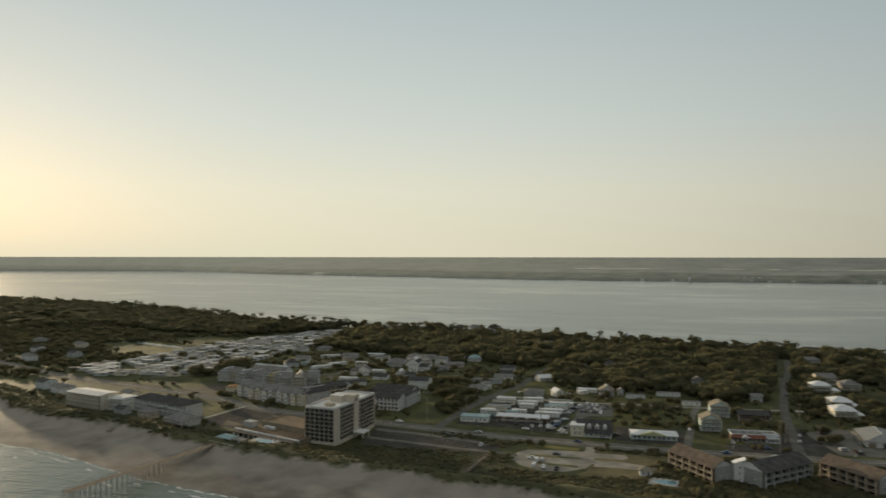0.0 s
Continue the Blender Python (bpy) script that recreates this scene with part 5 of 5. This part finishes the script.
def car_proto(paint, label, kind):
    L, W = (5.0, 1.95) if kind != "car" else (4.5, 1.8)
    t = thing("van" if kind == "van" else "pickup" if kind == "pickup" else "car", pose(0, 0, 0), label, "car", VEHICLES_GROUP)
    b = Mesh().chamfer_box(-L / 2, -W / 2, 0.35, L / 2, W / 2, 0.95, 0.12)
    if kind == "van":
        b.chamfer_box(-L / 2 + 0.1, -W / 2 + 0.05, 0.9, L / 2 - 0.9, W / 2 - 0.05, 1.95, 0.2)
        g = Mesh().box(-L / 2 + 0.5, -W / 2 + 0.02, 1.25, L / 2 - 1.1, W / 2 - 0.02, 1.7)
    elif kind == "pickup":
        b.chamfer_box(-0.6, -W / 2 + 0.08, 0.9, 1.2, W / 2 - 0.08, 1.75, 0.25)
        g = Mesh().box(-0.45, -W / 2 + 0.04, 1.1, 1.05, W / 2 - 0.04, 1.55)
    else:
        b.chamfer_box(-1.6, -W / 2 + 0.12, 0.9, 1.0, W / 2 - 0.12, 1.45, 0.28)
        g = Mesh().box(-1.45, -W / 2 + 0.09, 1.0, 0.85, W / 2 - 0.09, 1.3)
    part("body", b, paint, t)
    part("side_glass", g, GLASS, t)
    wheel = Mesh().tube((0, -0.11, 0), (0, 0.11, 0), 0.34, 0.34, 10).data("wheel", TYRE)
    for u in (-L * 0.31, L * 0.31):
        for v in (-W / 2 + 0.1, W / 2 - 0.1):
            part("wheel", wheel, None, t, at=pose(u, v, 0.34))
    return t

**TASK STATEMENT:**
Please set down each line of the data above exactly as written, without the pictures.

**THE RESULT:**
0.0 s
Continue the Blender Python (bpy) script that recreates this scene with part 5 of 5. This part finishes the script.
def car_proto(paint, label, kind):
    L, W = (5.0, 1.95) if kind != "car" else (4.5, 1.8)
    t = thing("van" if kind == "van" else "pickup" if kind == "pickup" else "car", pose(0, 0, 0), label, "car", VEHICLES_GROUP)
    b = Mesh().chamfer_box(-L / 2, -W / 2, 0.35, L / 2, W / 2, 0.95, 0.12)
    if kind == "van":
        b.chamfer_box(-L / 2 + 0.1, -W / 2 + 0.05, 0.9, L / 2 - 0.9, W / 2 - 0.05, 1.95, 0.2)
        g = Mesh().box(-L / 2 + 0.5, -W / 2 + 0.02, 1.25, L / 2 - 1.1, W / 2 - 0.02, 1.7)
    elif kind == "pickup":
        b.chamfer_box(-0.6, -W / 2 + 0.08, 0.9, 1.2, W / 2 - 0.08, 1.75, 0.25)
        g = Mesh().box(-0.45, -W / 2 + 0.04, 1.1, 1.05, W / 2 - 0.04, 1.55)
    else:
        b.chamfer_box(-1.6, -W / 2 + 0.12, 0.9, 1.0, W / 2 - 0.12, 1.45, 0.28)
        g = Mesh().box(-1.45, -W / 2 + 0.09, 1.0, 0.85, W / 2 - 0.09, 1.3)
    part("body", b, paint, t)
    part("side_glass", g, GLASS, t)
    wheel = Mesh().tube((0, -0.11, 0), (0, 0.11, 0), 0.34, 0.34, 10).data("wheel", TYRE)
    for u in (-L * 0.31, L * 0.31):
        for v in (-W / 2 + 0.1, W / 2 - 0.1):
            part("wheel", wheel, None, t, at=pose(u, v, 0.34))
    return t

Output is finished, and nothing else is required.